It’s Risky to Invest in Gold

I see many financial commentators are telling us all to invest in gold. This has been prompted by the $1 Trillion or so of money the US is printing to buy it’s own debt and some of the mortgage backed securities.

The fear of inflation is rising fast. Gold is the traditional safe haven against imageinflation.

In my view it is very risky to invest  a large part of your nest egg in gold (physical) and as such it is a trade NOT an investment.

However I personally think that buying a small amount of gold that can be used to buy goods if the whole world falls apart is a good thing. You’ll probably need a gun too to protect you and your gold when your neighbors finds out you have got some.

But let’s not go there.

Gold is a commodity and a commodity is traded. It is not an investment. The Gold Futures market was created to offer gold producers and purchasers a way of hedging their bets forward in time, or locking in prices in the future because of the high volatility associated with gold or any commodity for that matter. This is a good thing and allows for an orderly market.

You recall Large Fund Managers bought up Oil futures in vast quantities as Oil went to $145 a barrel. They bought them as an investment to offset poor returns in equities. Oil is a commodity just like gold. It is not an investment. Using the futures market as an investment vehicle for mutual funds is wrong. Note Oil then dropped to less that $40.00 a barrel.

The Fund Manager mind set is that of an investor, not a trader and as such they may still be holding many futures contracts in their funds with their investors money at high risk. The chances are these funds have got caught with a huge number of futures contracts that will expire in the future with oil still well below their purchase price.

When all those futures contracts fall due there could well be no buyers. When that happens it is going to hurt mutual fund investors – Ouch!

It could be the same with gold. Right now all the Gold Merchants can’t process all the buy orders. When the economy turns round it is likely they won’t be able to process all the sell orders as people want cash to buy stocks or invest in other things.

Read my earlier posts on Gold, “Will Gold Go Above $1,000 any time soon?” and look at the Gold Chart on, “Should You Buy Gold?”. Gold Prices 1975 to 2009

Gold Prices 2000 to 2009

The chart on the left is from 1975 to 2009. The one on the right from 2000 to 2009.

I agree if you had purchased gold in 1999/2000 it has proven to be a good investment as opposed to a trade.
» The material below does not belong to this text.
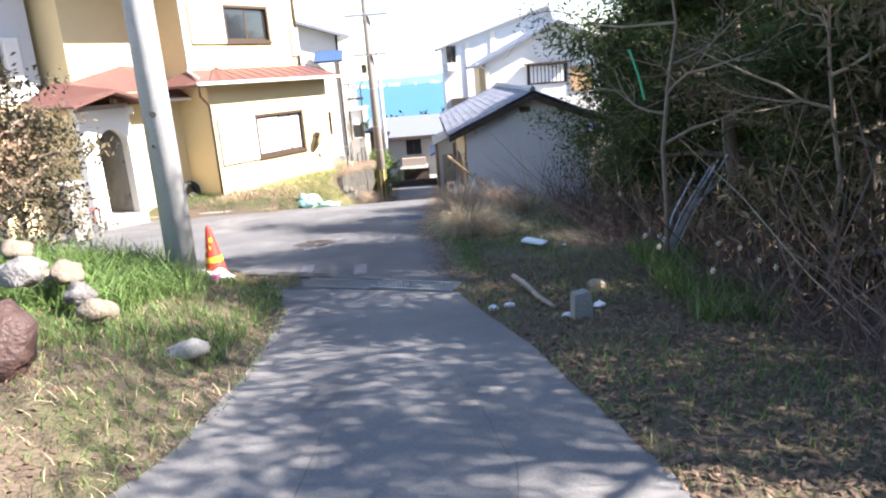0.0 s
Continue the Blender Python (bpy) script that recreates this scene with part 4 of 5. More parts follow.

But you would not have known that until now. It’s all about “timing” and that’s a dirty word to financial planners.

If you had purchased gold in 1979 then it would have been a wild ride. Gold would NOT have been a good investment for the long term at all.

These are not adjusted for inflation. But it is the speed with which Gold prices change (drop) that is the problem. You cannot put a stop loss on physical gold either.

The point I want to make is unless you are “in the loop” or “know someone” to sell your gold quickly if you have to, you may well sell it at a significant loss. Or end up holding it for the long term, like many may have done in 1979-1980.

The Gold commodity market is for producers, gold merchants and gold traders. Baby Boomers should keep out in my view.

Gold Producer stocks may offer some hedge against inflation but many gold producers don’t run their business well and can lose money even if the price of gold is high. So us Stop Losses if you trade in gold stocks.

Gold ETFs can be used but again they should be actively traded and not treated as investments. As stated on Goldprice.org;

The purpose of an ETF is to be able to invest in the growth of an industry or even commodity that was not easily available to the market prior to ETFs.
Some benefits of an EFT include:

  • No stamp duty to pay (duty already paid on the underlying investments)
  • Flexibility in the timing of purchases and sales
  • Availability online.
  • Can use Stop loss strategies to limit losses (I added this to the list)

Some disadvantages include:

  • No control over the activities or the content of the ETF.
  • Different costs associated with trading ETFs as distinct to ordinary shares
    Tax implications
  • Hidden annual management costs ( the costs are built into the fund pricing)
    No guarantee that you actually own gold.
  • The investor cannot redeem the gold or take delivery of the gold, only cash.

Goldprice.ord goes on to say;

An investor has to ask themselves the question, then, “Do I want to actually own gold, or simply shares in it?

I think it should read,

A Baby Boomer has to ask themselves the question, then, “Do I want to actually own gold, or simply shares in it?

If you want to own it then only buy a small amount and keep it near you, not in a vault somewhere.

If you want to buy shares and ETFs use proper stop loss strategies and money you can afford to lose.